● Task description
In your copy, include every line of the listing below exactly but none of the pictures.
★ ★ ★ ★ ★
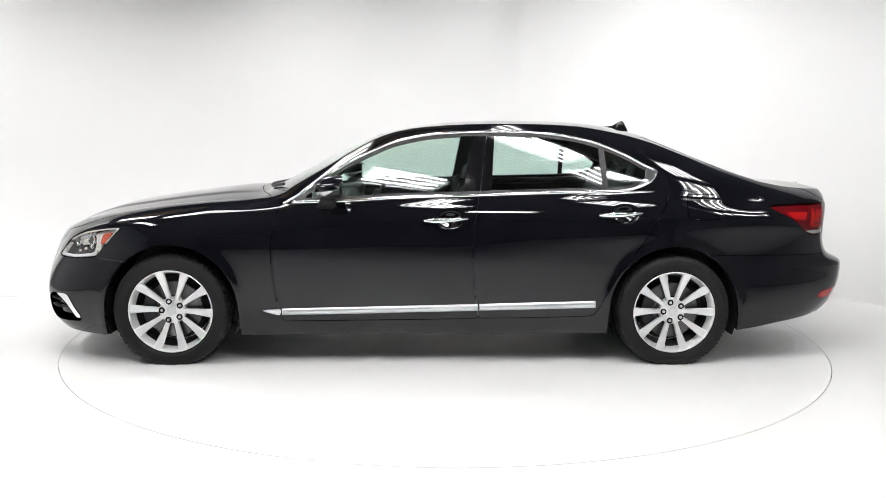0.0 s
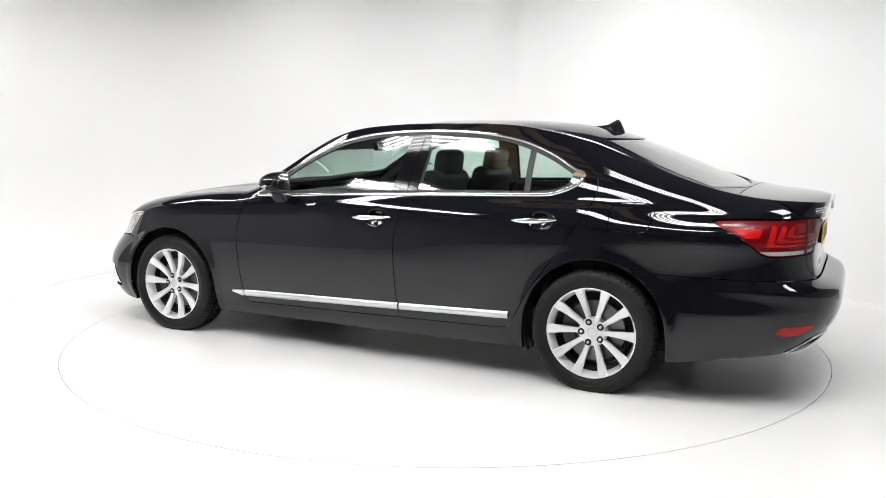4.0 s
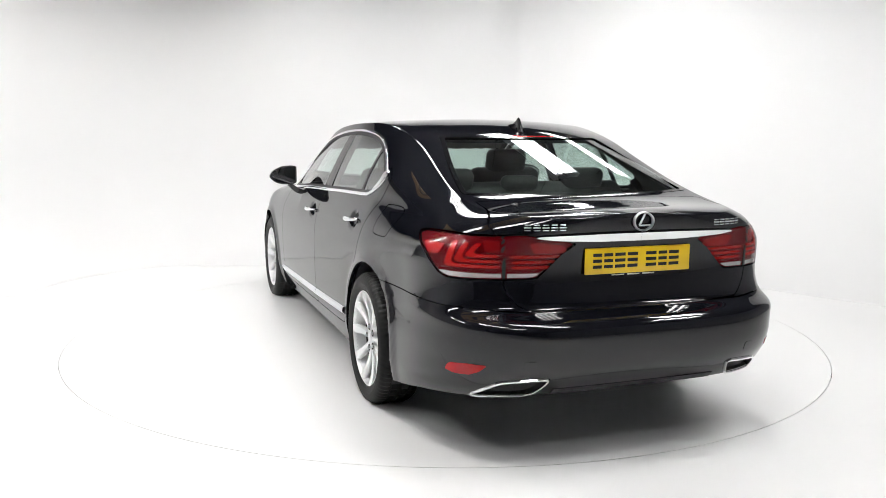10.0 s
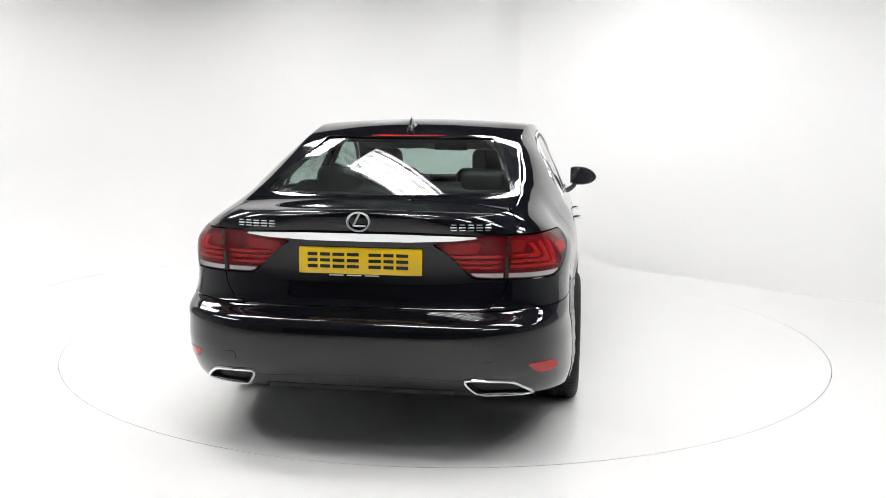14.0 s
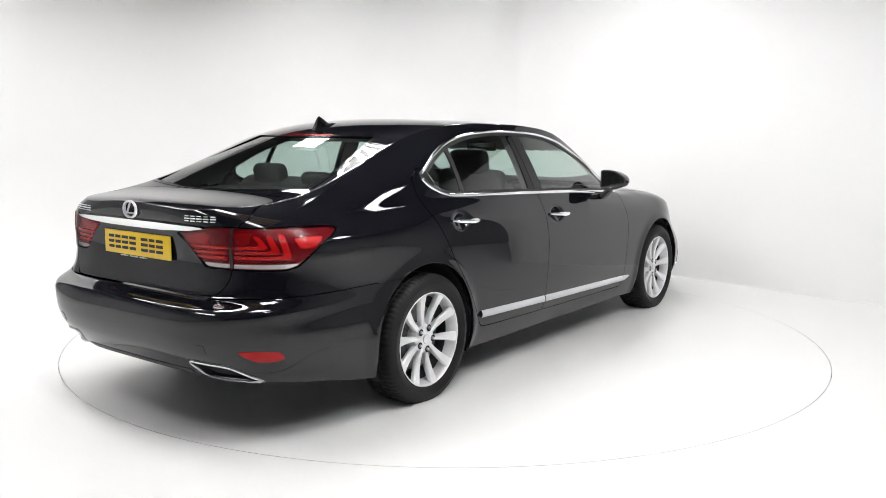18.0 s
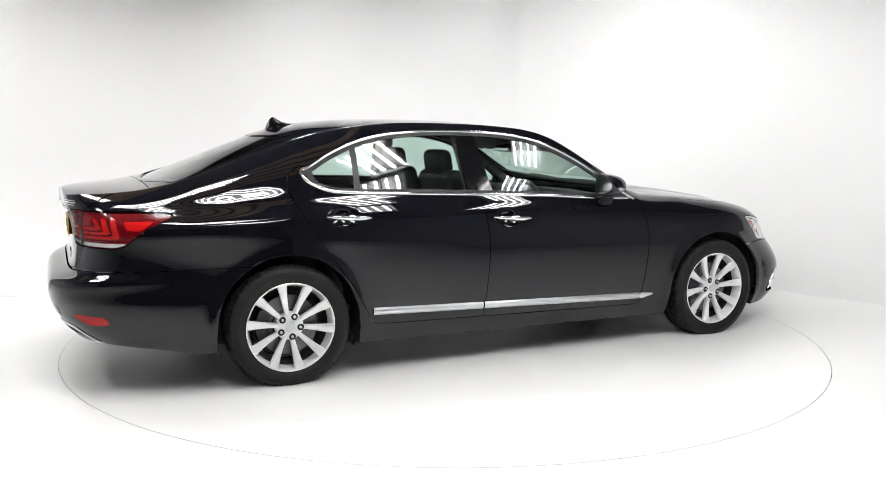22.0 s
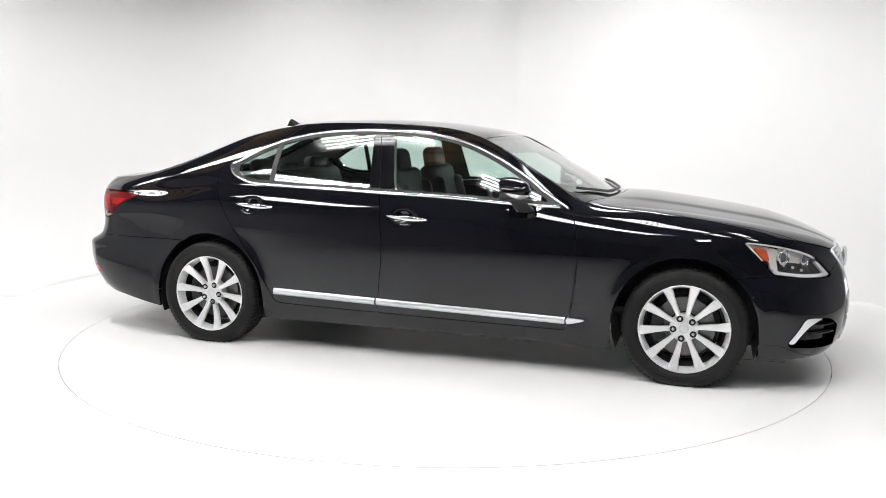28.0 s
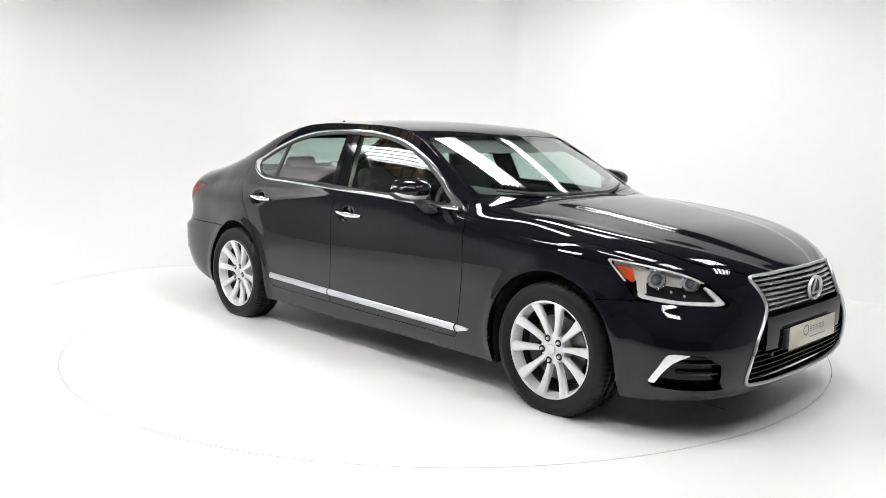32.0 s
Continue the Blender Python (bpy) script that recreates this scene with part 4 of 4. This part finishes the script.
★ ★ ★ ★ ★
● Answer for the task
0.0 s
4.0 s
10.0 s
14.0 s
18.0 s
22.0 s
28.0 s
32.0 s
Continue the Blender Python (bpy) script that recreates this scene with part 4 of 4. This part finishes the script.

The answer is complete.